I have MacOS 10.6.2 (Snow L) and ATI Radeon HD4870. For this card, CL_DEVICE_MAX_WORK_GROUP_SIZE=1024. However, for some reason I cannot use any work group sizes larger than 256, for example if I try to use 512x1x1, clEnqueueNDRangeKernel reports CL_INVALID_WORK_GROUP_SIZE. Any ideas why this can be happening? Can it be something inherent to the ATI Stream?

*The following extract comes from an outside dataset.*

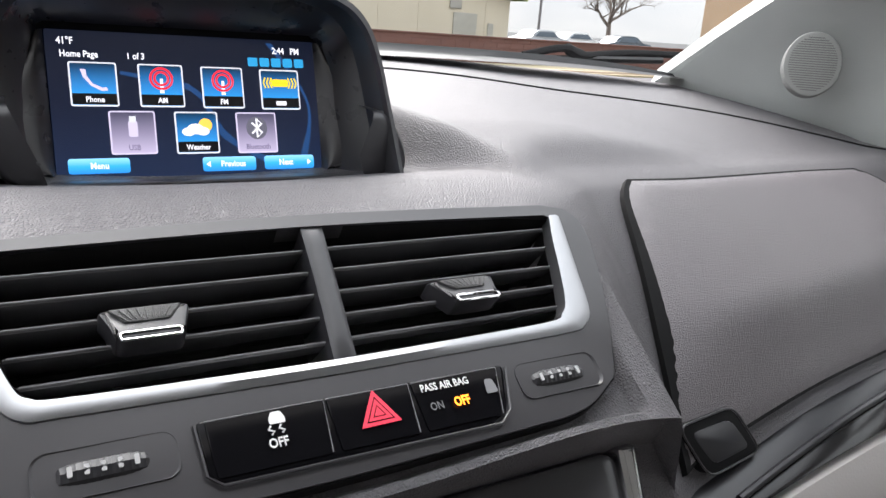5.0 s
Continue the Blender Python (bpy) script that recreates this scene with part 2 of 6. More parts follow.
def box(cx, cy, cz, sx, sy, sz, r=0.0, seg=2):
    """A block with rounded edges."""
    b = bmesh.new()
    bmesh.ops.create_cube(b, size=1)
    for v in b.verts:
        v.co = Vector((v.co.x * sx, v.co.y * sy, v.co.z * sz))
    if r:
        bmesh.ops.bevel(b, geom=b.edges[:], offset=min(r, 0.49 * min(sx, sy, sz)), segments=seg, profile=0.5, affect="EDGES")
    b.verts.index_update()
    g = ([(v.co.x + cx, v.co.y + cy, v.co.z + cz) for v in b.verts], [tuple(v.index for v in f.verts) for f in b.faces])
    b.free()
    return g


def plate(outline, place, depth, bev=0.0):
    """A slab with the outline (u, v), its front at w = 0 with a rounded rim, its back at w = -depth; place(u, v, w) sets it in space."""
    c = np.mean(np.array(outline, float), axis=0)
    o = [np.array(q, float) for q in outline]
    k = len(o)
    area = sum(o[i][0] * o[(i + 1) % k][1] - o[(i + 1) % k][0] * o[i][1] for i in range(k))
    sign = 1 if area > 0 else -1

    def inset(d):
        res = []
        for i in range(k):
            e1, e2 = o[i] - o[i - 1], o[(i + 1) % k] - o[i]
            n1 = sign * np.array((-e1[1], e1[0])) / (np.linalg.norm(e1) + 1e-9)
            n2 = sign * np.array((-e2[1], e2[0])) / (np.linalg.norm(e2) + 1e-9)
            m = n1 + n2
            m = m / max(0.5, float(m @ m) / 2) if np.linalg.norm(m) > 1e-6 else n1
            res.append(o[i] + d * m * 1.0)
        return res
    rings = [(o, -depth)]
    if bev:
        for a in (0.0, 0.5, 1.0):
            ang = a * math.pi / 2
            rings.append((inset(bev * (1 - math.cos(ang))), -bev * (1 - math.sin(ang))))
    else:
        rings.append((o, 0.0))
    rows = [[place(float(q[0]), float(q[1]), w) for q in ring] for ring, w in rings]
    v, f = grid(rows, close_u=True)
    return v, f + [tuple(range(len(v) - k, len(v))), tuple(range(k))[::-1]]


def ring_plate(outer, inner, place, depth, w0=0.0, w1=0.0):
    """A frame between two outlines with the same number of points; its outer rim at w0, its inner at w1."""
    rows = [[place(*q, -depth) for q in outer], [place(*q, w0) for q in outer], [place(*q, w1) for q in inner], [place(*q, -depth) for q in inner]]
    return grid(rows, close_u=True, close_v=True)


def sheet(a, b, n, back, bulge=0.0, power=0.5, edge=0.006):
    """A padded panel between the curves a and b, with n steps, swelling by bulge against the vector back and closed behind by it."""
    k = len(a)
    bk = Vector(back)
    nrm = -bk.normalized()
    rows = []
    for j in range(n):
        f = j / (n - 1)
        row = []
        for i in range(k):
            u = i / (k - 1)
            p = Vector(a[i]).lerp(Vector(b[i]), f)
            s = (max(0.0, 4 * f * (1 - f)) ** power) * (max(0.0, 4 * u * (1 - u)) ** (power * 0.5))
            row.append(tuple(p + nrm * bulge * s))
        rows.append(row)
    v, f = grid(rows)
    rim = [rows[0][i] for i in range(k)] + [rows[j][-1] for j in range(1, n)] + [rows[-1][i] for i in range(k - 2, -1, -1)] + [rows[j][0] for j in range(n - 2, 0, -1)]
    low = [tuple(Vector(q) + bk) for q in rim]
    sv, sf = grid([rim, low], close_u=True)
    return merge((v, f), (sv, sf + [tuple(range(len(rim), 2 * len(rim)))]))


def loft(sections, closed=True, caps=True):
    v, f = grid(sections, close_u=closed)
    k = len(sections[0])
    if caps and closed:
        f = f + [tuple(range(k))[::-1], tuple(range(len(v) - k, len(v)))]
    return v, f


def rounded(w, h, r, n=5, cx=0.0, cy=0.0):
    """A rectangle with rounded corners as an outline."""
    res = []
    for sx, sy, a0 in ((1, 1, 0), (-1, 1, 90), (-1, -1, 180), (1, -1, 270)):
        for i in range(n):
            a = radians(a0 + 90 * i / (n - 1))
            res.append((cx + sx * (w / 2 - r) + r * math.cos(a), cy + sy * (h / 2 - r) + r * math.sin(a)))
    return res


def quad_outline(corners, r, n=5):
    """A four-sided outline with rounded corners."""
    c = [np.array(q, float) for q in corners]
    res = []
    for i in range(len(c)):
        p, q, s = c[i - 1], c[i], c[(i + 1) % len(c)]
        rr = r[i] if isinstance(r, (list, tuple)) else r
        a = q + (p - q) / np.linalg.norm(p - q) * rr
        b = q + (s - q) / np.linalg.norm(s - q) * rr
        for k in range(n):
            f = k / (n - 1)
            res.append(tuple((1 - f) ** 2 * a + 2 * f * (1 - f) * q + f * f * b))
    return res


def flat_mesh(name, geo, smooth=True, angle=40):
    me = bpy.data.meshes.new(name)
    me.from_pydata([tuple(p) for p in geo[0]], [], geo[1])
    b = bmesh.new()
    b.from_mesh(me)
    bmesh.ops.remove_doubles(b, verts=b.verts, dist=1e-6)
    bmesh.ops.recalc_face_normals(b, faces=b.faces)
    for f in b.faces:
        f.smooth = smooth
    if smooth:
        lim = radians(angle)
        for e in b.edges:
            if len(e.link_faces) == 2 and e.calc_face_angle(0) > lim:
                e.smooth = False
    b.to_mesh(me)
    b.free()
    return me


def part(name, geo, mat, parent=None, label="", smooth=True, angle=40):
    me = flat_mesh(name, geo, smooth, angle)
    me.materials.append(mat)
    ob = new(name, me)
    if parent is not None:
        ob.parent = parent
    if label:
        ob["label"] = label
    return ob


def thing(name, label, category, base=(0, 0, 0), group="", kind=""):
    ob = new(name)
    ob.empty_display_size = 0.05
    return tagged(ob, label, category, group, kind)


def plane_frame(origin, normal, u=(1, 0, 0)):
    """place(u, v, w) in millimetres on a plane; w towards its normal."""
    o, n_, u_ = Vector(origin), Vector(normal).normalized(), Vector(u).normalized()
    v_ = n_.cross(u_)

    def place(a, b, w=0.0):
        return tuple(o + (u_ * a + v_ * b + n_ * w) * 0.001)
    return place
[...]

Here’s my code (error handling stripped, since no errors are generated in the middle):

clGetPlatformIDs(max_num_platforms, platforms, &num_platforms);
clGetDeviceIDs( platforms[0], CL_DEVICE_TYPE_GPU, num_entries, devices, &num_devices);
device = devices[0];
cmd_queue = clCreateCommandQueue(context, device, 0, NULL);
program = clCreateProgramWithSource( context, 1, &kernel_str, NULL, NULL);
clBuildProgram(program, 1, &device, NULL, NULL, NULL);
kernel = clCreateKernel(program, "inc", NULL);
cl_mem memobj = clCreateBuffer(context, CL_MEM_READ_WRITE | CL_MEM_COPY_HOST_PTR, sizeof(float)*n, srcA, NULL);
clSetKernelArg(kernel, 0, sizeof(cl_mem), (void *)&memobj );

size_t gws = 512, lws = 512;
err = clEnqueueNDRangeKernel(cmd_queue, kernel, 1, NULL, &gws, &lws, 0, NULL, NULL);

A kernel is very simple:

__kernel void inc (__global const double *a) {
      int k = get_global_id(0);

You should use the work-group size value returned by clGetKernelWorkGroupInfo(kernel, CL_KERNEL_WORK_GROUP_SIZE, …). Can you check what this value is?

Note that CL_DEVICE_MAX_WORK_GROUP_SIZE is the max. workgroup size that can be used on device but the max. work-group size value can vary from kernel to kernel depending on resources used by the kernel. You should always use the value returned by clGetKernelWorkGroupInfo.

Thank you, this explains everything. It reports max available work group size = 256 for my kernel.

with a ATI RADEON 5870 i have the same problem (on NT)
MAX WORK ITEM = 1024 but it works only with max size = 256
I thinks it’s just a bug in the AMD driver for the moment.